* What you have to do
Gather up every line that includes the string "with".

* Information supplied
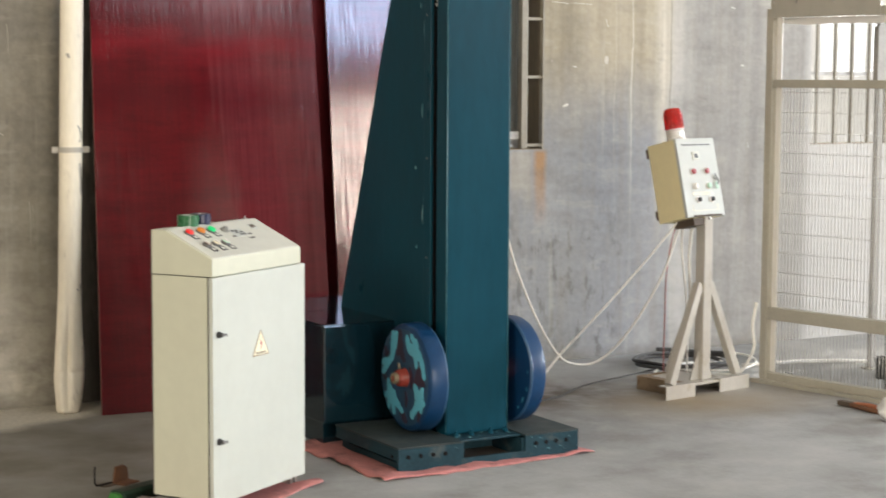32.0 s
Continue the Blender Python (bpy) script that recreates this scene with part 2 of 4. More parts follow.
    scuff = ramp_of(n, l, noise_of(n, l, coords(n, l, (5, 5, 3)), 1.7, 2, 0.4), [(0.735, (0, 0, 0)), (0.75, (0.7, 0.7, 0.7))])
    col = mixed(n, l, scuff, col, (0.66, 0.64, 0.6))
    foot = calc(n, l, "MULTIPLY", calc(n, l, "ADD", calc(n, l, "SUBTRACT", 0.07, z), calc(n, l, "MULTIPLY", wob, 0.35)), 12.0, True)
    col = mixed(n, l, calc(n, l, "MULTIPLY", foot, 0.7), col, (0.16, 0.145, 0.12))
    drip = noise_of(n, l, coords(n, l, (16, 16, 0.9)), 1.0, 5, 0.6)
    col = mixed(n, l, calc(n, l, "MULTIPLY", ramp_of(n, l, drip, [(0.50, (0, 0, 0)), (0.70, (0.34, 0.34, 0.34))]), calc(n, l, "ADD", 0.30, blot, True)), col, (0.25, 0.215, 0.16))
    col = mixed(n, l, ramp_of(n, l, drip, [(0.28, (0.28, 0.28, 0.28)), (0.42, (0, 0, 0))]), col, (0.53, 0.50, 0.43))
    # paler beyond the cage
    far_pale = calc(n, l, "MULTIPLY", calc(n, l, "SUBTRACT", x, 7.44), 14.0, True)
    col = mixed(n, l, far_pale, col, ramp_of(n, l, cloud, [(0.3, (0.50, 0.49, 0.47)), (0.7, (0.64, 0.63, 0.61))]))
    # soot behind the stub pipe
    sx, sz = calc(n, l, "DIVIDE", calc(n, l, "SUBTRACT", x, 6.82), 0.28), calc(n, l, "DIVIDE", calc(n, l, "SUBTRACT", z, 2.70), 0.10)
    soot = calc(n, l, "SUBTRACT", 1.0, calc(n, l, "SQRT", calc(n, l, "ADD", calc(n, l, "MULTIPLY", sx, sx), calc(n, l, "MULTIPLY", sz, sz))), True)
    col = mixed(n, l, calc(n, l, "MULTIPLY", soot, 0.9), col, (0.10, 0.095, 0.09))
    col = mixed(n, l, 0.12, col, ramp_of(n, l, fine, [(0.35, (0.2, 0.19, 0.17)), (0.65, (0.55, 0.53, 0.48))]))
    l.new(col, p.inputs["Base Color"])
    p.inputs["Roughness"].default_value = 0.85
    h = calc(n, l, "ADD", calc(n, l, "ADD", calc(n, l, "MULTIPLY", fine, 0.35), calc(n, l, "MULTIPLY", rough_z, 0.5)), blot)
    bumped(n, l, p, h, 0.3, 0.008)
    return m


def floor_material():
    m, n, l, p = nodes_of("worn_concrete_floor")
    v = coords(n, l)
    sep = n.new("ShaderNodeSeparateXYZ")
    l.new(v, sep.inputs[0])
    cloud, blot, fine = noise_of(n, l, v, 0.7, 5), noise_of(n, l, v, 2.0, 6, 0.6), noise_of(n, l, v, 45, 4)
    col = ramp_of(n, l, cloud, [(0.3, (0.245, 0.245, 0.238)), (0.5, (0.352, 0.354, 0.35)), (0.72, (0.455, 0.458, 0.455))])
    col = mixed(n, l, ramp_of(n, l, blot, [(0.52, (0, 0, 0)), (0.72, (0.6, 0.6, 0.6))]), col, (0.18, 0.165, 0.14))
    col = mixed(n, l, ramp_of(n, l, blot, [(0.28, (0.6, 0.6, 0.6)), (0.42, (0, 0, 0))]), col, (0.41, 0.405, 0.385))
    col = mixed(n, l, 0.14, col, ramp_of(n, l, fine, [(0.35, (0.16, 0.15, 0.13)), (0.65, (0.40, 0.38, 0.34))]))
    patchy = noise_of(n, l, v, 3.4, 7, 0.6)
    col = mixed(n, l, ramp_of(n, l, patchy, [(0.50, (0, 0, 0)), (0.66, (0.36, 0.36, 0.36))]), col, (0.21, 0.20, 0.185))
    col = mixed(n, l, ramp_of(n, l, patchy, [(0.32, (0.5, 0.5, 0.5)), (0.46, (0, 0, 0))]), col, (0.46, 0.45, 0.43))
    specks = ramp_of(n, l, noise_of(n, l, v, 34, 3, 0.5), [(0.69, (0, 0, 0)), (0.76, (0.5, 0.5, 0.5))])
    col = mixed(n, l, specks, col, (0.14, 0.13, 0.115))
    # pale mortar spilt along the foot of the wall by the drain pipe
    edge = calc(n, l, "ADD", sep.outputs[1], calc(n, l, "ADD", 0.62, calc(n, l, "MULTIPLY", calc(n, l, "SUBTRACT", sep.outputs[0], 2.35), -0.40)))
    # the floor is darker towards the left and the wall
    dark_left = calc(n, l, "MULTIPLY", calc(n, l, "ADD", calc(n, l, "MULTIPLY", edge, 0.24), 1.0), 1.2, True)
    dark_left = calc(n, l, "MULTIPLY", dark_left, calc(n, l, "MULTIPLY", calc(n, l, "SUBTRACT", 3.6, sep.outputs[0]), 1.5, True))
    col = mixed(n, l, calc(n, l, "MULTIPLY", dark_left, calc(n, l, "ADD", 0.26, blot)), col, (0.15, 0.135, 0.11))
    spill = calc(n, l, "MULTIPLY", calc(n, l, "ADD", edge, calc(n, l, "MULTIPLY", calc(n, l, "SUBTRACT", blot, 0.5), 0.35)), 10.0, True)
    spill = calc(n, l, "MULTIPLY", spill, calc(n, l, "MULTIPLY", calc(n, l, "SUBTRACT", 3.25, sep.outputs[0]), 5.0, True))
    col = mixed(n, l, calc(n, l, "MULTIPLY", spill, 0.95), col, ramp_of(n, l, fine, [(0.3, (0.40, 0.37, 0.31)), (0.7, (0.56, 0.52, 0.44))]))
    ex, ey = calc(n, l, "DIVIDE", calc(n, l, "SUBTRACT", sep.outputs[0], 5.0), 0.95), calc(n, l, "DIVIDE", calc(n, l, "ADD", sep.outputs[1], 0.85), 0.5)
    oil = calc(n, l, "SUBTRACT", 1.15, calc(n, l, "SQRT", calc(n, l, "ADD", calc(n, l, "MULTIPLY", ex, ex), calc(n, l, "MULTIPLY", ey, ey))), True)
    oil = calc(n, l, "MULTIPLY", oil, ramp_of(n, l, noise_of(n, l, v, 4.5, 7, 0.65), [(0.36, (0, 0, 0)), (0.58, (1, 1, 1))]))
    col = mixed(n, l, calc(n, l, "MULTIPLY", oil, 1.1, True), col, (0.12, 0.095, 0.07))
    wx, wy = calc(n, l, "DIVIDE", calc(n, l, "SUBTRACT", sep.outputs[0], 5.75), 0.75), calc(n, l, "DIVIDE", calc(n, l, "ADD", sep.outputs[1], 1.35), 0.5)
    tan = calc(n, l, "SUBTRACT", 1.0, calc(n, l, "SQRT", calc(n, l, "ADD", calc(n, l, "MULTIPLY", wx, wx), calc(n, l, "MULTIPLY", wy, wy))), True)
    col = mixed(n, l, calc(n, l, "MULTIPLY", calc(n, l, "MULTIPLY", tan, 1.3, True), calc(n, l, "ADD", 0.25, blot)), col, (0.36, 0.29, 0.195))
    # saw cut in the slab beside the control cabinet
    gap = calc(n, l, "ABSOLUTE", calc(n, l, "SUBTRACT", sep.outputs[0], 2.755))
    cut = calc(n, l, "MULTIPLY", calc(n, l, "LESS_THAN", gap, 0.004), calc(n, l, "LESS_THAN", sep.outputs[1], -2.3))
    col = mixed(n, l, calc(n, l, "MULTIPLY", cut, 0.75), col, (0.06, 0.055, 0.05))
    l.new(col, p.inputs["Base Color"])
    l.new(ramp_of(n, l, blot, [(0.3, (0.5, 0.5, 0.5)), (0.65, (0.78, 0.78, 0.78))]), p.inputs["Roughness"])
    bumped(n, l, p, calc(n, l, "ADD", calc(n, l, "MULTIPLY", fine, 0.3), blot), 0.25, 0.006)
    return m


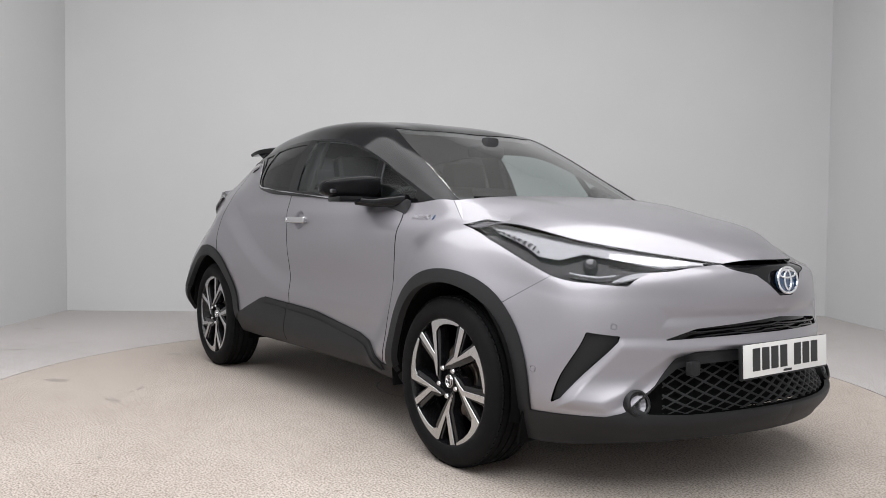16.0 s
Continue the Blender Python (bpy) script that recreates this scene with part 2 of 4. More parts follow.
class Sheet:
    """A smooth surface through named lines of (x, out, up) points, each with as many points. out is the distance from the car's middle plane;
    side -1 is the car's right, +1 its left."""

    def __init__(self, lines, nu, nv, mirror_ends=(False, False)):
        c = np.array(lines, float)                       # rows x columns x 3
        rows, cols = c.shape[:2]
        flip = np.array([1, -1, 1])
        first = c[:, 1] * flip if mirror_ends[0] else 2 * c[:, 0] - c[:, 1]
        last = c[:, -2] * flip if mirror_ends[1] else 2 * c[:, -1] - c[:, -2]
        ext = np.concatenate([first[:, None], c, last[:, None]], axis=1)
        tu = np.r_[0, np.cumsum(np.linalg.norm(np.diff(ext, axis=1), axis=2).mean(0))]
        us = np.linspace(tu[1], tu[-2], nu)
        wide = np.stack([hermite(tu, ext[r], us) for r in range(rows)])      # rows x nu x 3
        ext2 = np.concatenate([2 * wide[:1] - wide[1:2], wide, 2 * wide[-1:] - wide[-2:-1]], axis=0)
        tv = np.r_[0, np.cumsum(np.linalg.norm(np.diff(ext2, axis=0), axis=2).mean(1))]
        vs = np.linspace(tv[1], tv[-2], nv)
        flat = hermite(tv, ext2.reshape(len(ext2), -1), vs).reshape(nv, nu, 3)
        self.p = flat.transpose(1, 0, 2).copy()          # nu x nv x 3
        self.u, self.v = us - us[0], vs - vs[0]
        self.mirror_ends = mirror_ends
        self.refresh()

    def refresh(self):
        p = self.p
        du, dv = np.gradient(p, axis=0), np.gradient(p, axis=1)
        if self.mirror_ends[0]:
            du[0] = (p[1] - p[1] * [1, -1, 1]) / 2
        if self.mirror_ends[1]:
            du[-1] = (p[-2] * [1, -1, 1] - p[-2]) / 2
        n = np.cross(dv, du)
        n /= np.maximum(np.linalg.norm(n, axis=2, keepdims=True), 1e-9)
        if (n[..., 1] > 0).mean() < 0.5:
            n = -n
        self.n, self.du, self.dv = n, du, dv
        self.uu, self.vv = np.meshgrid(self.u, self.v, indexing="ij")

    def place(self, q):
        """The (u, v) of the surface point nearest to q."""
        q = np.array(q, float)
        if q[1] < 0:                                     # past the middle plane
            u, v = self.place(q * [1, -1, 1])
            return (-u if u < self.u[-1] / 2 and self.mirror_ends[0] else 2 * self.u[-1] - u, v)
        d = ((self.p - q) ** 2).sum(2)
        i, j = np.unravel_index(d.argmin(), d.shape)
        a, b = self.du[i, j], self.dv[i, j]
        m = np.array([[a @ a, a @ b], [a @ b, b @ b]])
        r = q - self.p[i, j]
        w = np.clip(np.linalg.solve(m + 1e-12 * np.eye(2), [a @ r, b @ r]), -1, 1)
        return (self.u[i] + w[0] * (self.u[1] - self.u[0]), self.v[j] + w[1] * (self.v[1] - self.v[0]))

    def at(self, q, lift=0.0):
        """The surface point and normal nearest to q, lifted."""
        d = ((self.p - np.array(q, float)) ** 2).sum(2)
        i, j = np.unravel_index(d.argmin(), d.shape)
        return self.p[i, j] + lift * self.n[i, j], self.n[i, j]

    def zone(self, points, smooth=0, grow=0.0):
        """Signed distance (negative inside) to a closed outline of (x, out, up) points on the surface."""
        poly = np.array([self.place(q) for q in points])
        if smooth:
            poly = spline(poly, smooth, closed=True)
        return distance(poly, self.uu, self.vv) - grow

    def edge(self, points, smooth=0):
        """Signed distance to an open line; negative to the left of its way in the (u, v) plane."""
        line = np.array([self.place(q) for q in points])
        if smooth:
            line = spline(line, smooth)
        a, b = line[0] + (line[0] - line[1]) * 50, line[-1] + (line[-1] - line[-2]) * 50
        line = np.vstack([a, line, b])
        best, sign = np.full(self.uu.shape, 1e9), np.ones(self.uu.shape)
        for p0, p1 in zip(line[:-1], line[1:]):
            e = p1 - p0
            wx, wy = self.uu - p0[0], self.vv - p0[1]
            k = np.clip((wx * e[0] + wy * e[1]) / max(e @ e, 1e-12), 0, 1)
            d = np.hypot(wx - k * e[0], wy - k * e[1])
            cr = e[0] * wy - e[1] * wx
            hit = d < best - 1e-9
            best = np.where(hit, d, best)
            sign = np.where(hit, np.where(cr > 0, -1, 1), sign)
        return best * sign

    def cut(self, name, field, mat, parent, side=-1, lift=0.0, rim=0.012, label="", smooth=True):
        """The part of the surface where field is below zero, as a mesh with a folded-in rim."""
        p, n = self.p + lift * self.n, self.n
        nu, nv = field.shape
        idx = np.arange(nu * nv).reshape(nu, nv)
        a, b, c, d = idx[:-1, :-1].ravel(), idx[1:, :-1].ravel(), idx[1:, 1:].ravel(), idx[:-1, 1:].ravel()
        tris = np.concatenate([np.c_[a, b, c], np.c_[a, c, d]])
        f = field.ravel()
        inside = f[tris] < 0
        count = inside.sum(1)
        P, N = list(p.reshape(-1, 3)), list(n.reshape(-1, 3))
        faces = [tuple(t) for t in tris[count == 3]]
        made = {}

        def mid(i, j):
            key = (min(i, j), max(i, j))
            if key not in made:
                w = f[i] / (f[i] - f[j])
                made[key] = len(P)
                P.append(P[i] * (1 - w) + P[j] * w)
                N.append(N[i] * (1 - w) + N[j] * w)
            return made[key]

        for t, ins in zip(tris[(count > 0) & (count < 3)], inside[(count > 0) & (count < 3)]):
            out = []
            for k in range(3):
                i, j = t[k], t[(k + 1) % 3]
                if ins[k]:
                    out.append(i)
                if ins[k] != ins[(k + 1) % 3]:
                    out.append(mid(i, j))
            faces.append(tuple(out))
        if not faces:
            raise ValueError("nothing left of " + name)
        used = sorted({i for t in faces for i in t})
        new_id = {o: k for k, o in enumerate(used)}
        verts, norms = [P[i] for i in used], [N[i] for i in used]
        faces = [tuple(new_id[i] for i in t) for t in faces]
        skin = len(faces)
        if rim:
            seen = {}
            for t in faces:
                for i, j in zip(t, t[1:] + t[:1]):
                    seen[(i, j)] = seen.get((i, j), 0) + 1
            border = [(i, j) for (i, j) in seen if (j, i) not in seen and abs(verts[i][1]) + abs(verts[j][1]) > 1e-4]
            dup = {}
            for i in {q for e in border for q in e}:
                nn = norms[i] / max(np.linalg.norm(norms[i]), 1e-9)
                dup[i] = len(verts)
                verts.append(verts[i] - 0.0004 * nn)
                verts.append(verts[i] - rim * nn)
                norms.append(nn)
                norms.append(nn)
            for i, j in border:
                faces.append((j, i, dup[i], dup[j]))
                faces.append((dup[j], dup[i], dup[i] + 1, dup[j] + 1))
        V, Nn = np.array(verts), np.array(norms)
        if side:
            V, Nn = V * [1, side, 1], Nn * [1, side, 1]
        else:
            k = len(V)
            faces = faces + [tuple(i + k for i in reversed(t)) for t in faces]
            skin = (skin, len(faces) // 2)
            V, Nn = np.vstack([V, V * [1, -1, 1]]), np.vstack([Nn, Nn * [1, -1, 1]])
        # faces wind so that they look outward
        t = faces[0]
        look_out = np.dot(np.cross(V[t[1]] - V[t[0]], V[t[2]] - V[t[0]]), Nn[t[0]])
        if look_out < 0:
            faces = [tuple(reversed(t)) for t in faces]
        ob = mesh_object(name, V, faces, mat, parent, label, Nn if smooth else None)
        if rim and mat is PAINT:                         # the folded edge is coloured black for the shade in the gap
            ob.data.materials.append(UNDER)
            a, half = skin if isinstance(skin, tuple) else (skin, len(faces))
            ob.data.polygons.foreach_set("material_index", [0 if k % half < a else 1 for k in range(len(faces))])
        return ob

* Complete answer
Continue the Blender Python (bpy) script that recreates this scene with part 2 of 4. More parts follow.
Continue the Blender Python (bpy) script that recreates this scene with part 2 of 4. More parts follow.
    """A smooth surface through named lines of (x, out, up) points, each with as many points. out is the distance from the car's middle plane;
        """The part of the surface where field is below zero, as a mesh with a folded-in rim."""